Scripts that build animated scenes
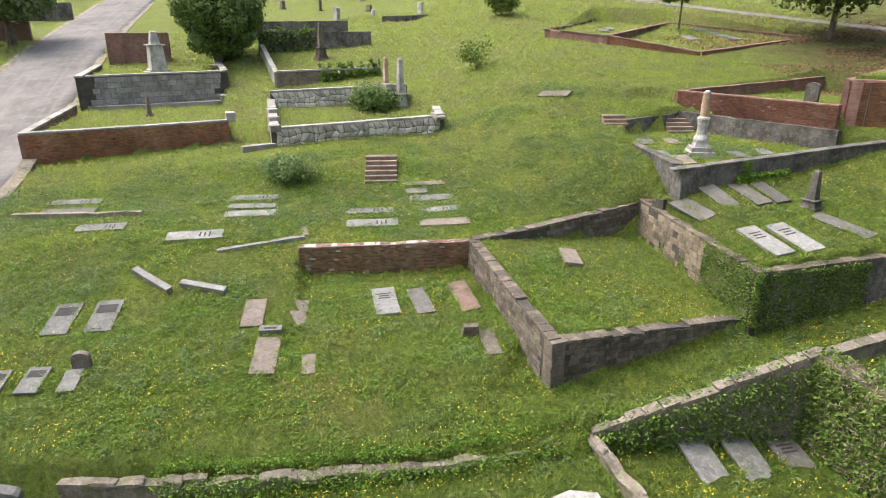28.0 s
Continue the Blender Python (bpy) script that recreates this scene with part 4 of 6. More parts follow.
part("die", box(1.25, 1.0, 2.0, pose(0, 0, z), 0.05, 0.8), MARBLE, t)
z += 1.996
part("cornice", box(1.35, 1.1, 0.14, pose(0, 0, z), 0.03), MARBLE, t)
part("gable", box(1.2, 0.95, 0.36, pose(0, 0, z + 0.136), 0.02, 0.35), MARBLE, t)
part("finial", box(0.26, 0.26, 0.2, pose(0, 0, z + 0.48), 0.03, 0.6), MARBLE, t)
headstone(-36.6, 50.5, 20, 0.75, 1.25, 0.25, DARK_STONE, "dark rounded headstone in the brick plot", 0.0, "round")
headstone(-36.2, 54.5, 30, 0.75, 1.1, 0.25, DARK_STONE, "dark leaning headstone by the brick wall", 0.0, "peak", (6, 4))
slab(-37.8, 50.2, 1.5, 0.8, 30, SLATE, GREY_L, "", 0.2)
obelisk(-29.5, 60.0, 20, 1.3, 4.6, DARK_STONE, "dark column monument behind the white one", 2, 0.3, "column_monument", SLATE)
headstone(-33.0, 65.0, 25, 1.3, 2.6, 0.6, MARBLE, "white marble monument among trees", 0.5, "peak")

# stones of the long terrace
t = stand("tablet_headstone", -7.6, 50.1, 35, "tall white arched headstone with a finial on a base", "headstone", lift=-0.04)
part("base_step", box(1.5, 1.0, 0.35, None, 0.03), SLATE, t)
bm = profile_bm(round_top(1.02, 2.0, 0.5), 0.3)
bmesh.ops.translate(bm, vec=(-0.1, 0.2, 0.34), verts=bm.verts[:])
part("tablet", bm, MARBLE, t)
part("finial", lathe(bmesh.new(), [(0.05, 0), (0.09, 0.1), (0.05, 0.2), (0.08, 0.28), (0.02, 0.34)], 10, pose(-0.1, 0.2, 2.33)), MARBLE, t)
headstone(-6.95, 49.35, 35, 0.95, 1.6, 0.28, MARBLE, "smaller white arched headstone beside a taller one", 0.2, "round")
t = stand("pointed_monument", -10.3, 59.3, 30, "pale arched monument with a finial on a dark base", "monument", lift=-0.05)
part("base_step", box(1.5, 1.2, 0.5, None, 0.03), DARK_STONE, t)
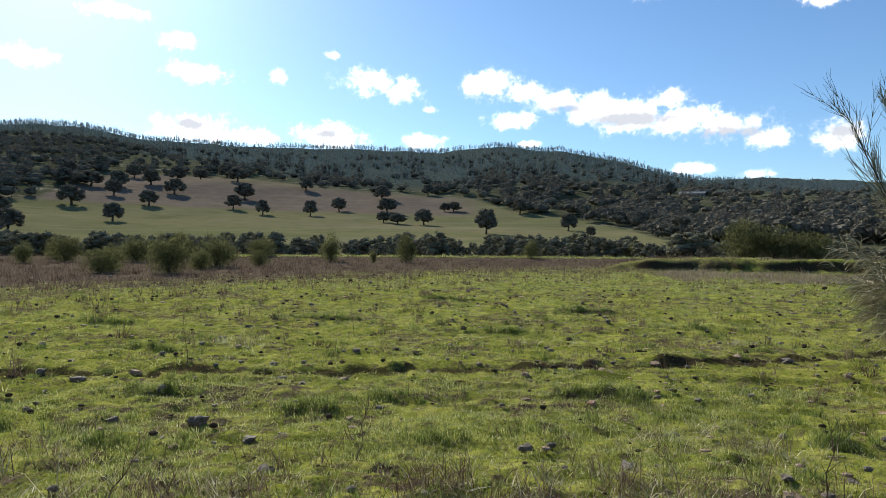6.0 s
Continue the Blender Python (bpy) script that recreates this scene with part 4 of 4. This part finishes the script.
def hill_trees():
    """Slim planted trees on the upper hill and along the ridge."""
    rng = np.random.default_rng(31)
    pick = random.Random(32)
    near, far = [], []
    for k in range(8):
        top = pick.uniform(0.85, 1.0)
        clumps = [((pick.uniform(-0.07, 0.07), pick.uniform(-0.07, 0.07), zc * top), 0.17 * (1.12 - zc * 0.6)) for zc in (0.22, 0.36, 0.5, 0.64, 0.78, 0.92)]
        near.append(leaf_cloud(clumps, 8, 0.075, rng, 0.9))
        far.append(leaf_cloud(clumps[1:], 5, 0.10, rng, 0.9))
    out, made = [], 0
    while made < 9000:
        az = pick.uniform(-34, 54)
        if made < 1500:                              # along the crest
            d = pick.uniform(890, 985)
        else:
            d = forest_edge(az) + (985 - forest_edge(az)) * pick.random() ** 0.8
        x, y = HUB[0] - d * math.sin(radians(az)), HUB[1] + d * math.cos(radians(az))
        if noise.noise((x * 0.011, y * 0.011, 5)) < -0.25 and pick.random() < 0.5:
            continue
        z, h = land(x, y), pick.uniform(4.5, 9.0) * (1.25 if pick.random() < 0.08 else 1.0)
        w = h * pick.uniform(0.42, 0.75)
        a = pick.uniform(0, 6.28)
        turn = np.array([[math.cos(a), -math.sin(a), 0], [math.sin(a), math.cos(a), 0], [0, 0, 1]])
        out.append(((near if d < 620 else far)[made % 8] @ turn.T) * np.array([w, w, h]) + np.array([x, y, z - h * 0.05]))
        made += 1
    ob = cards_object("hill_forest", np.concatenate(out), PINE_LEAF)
    tagged(ob, "planted forest on the far hill, hazed grey-green", "forest", kind="stuff")


far_woods()
hill_trees()


def dryness(x, y):
    return y - 0.62 * x + 0.9 * max(0, -x - 6) + 8 * noise.noise((x * 0.35, y * 0.35, 0))


def shrub(seed, mat, name, spread=0.5, leaf=0.035, per=70, up=0.62):
    """A bush one metre high, about one metre wide."""
    rng = np.random.default_rng(seed)
    ob = new(name)
    bm = bmesh.new()
    clumps = [((0, 0, 0.4), 0.27)]
    for k in range(20):
        a, t = 2.4 * k + rng.uniform(-0.5, 0.5), (k + 0.5) / 20
        z = 0.10 + (up + 0.15) * t
        r = spread * 0.82 * math.sqrt(max(0.03, 1 - ((z - 0.38) / 0.56) ** 2)) * rng.uniform(0.5, 1.0)
        mid = (r * math.cos(a), r * math.sin(a), z)
        clumps.append((mid, rng.uniform(0.11, 0.18)))
        if k % 3 == 0:
            limb(bm, [(0.03 * math.cos(a), 0.03 * math.sin(a), -0.05), tuple(v * 0.55 for v in mid), mid], [0.016, 0.010, 0.004], 4)
    part("woody_base", bm, BARK, ob)
    cores = [core(m, (r * 0.8, r * 0.8, r * 0.8), rng) for m, r in clumps]
    cards_object("foliage", np.concatenate([leaf_cloud(clumps, per, leaf, rng, 0.95), *cores]), mat, ob)
    return tagged(ob, "", "bush")


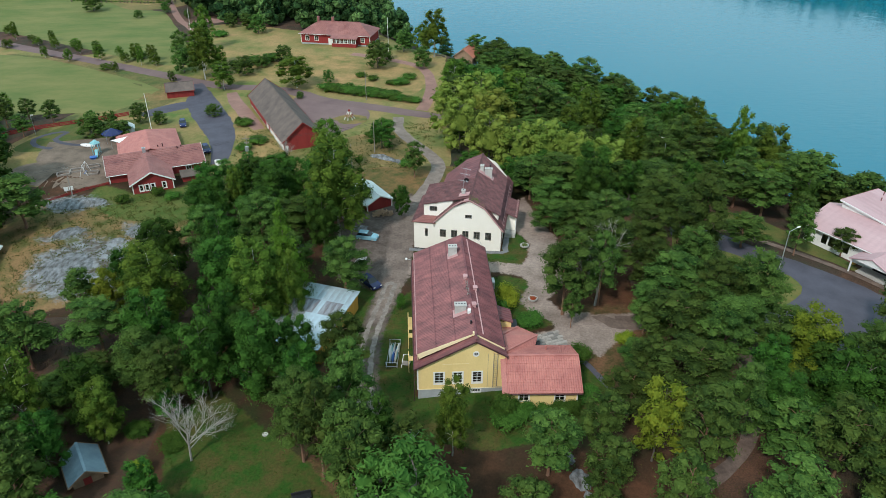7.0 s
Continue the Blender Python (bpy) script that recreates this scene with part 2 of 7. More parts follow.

#### [STATED EXERCISE]
Reproduce every line from the entries that holds the word "with".

#### [TASK RESULT]
Continue the Blender Python (bpy) script that recreates this scene with part 4 of 6. More parts follow.
t = stand("tablet_headstone", -7.6, 50.1, 35, "tall white arched headstone with a finial on a base", "headstone", lift=-0.04)
t = stand("pointed_monument", -10.3, 59.3, 30, "pale arched monument with a finial on a dark base", "monument", lift=-0.05)
Continue the Blender Python (bpy) script that recreates this scene with part 4 of 4. This part finishes the script.
Continue the Blender Python (bpy) script that recreates this scene with part 2 of 7. More parts follow.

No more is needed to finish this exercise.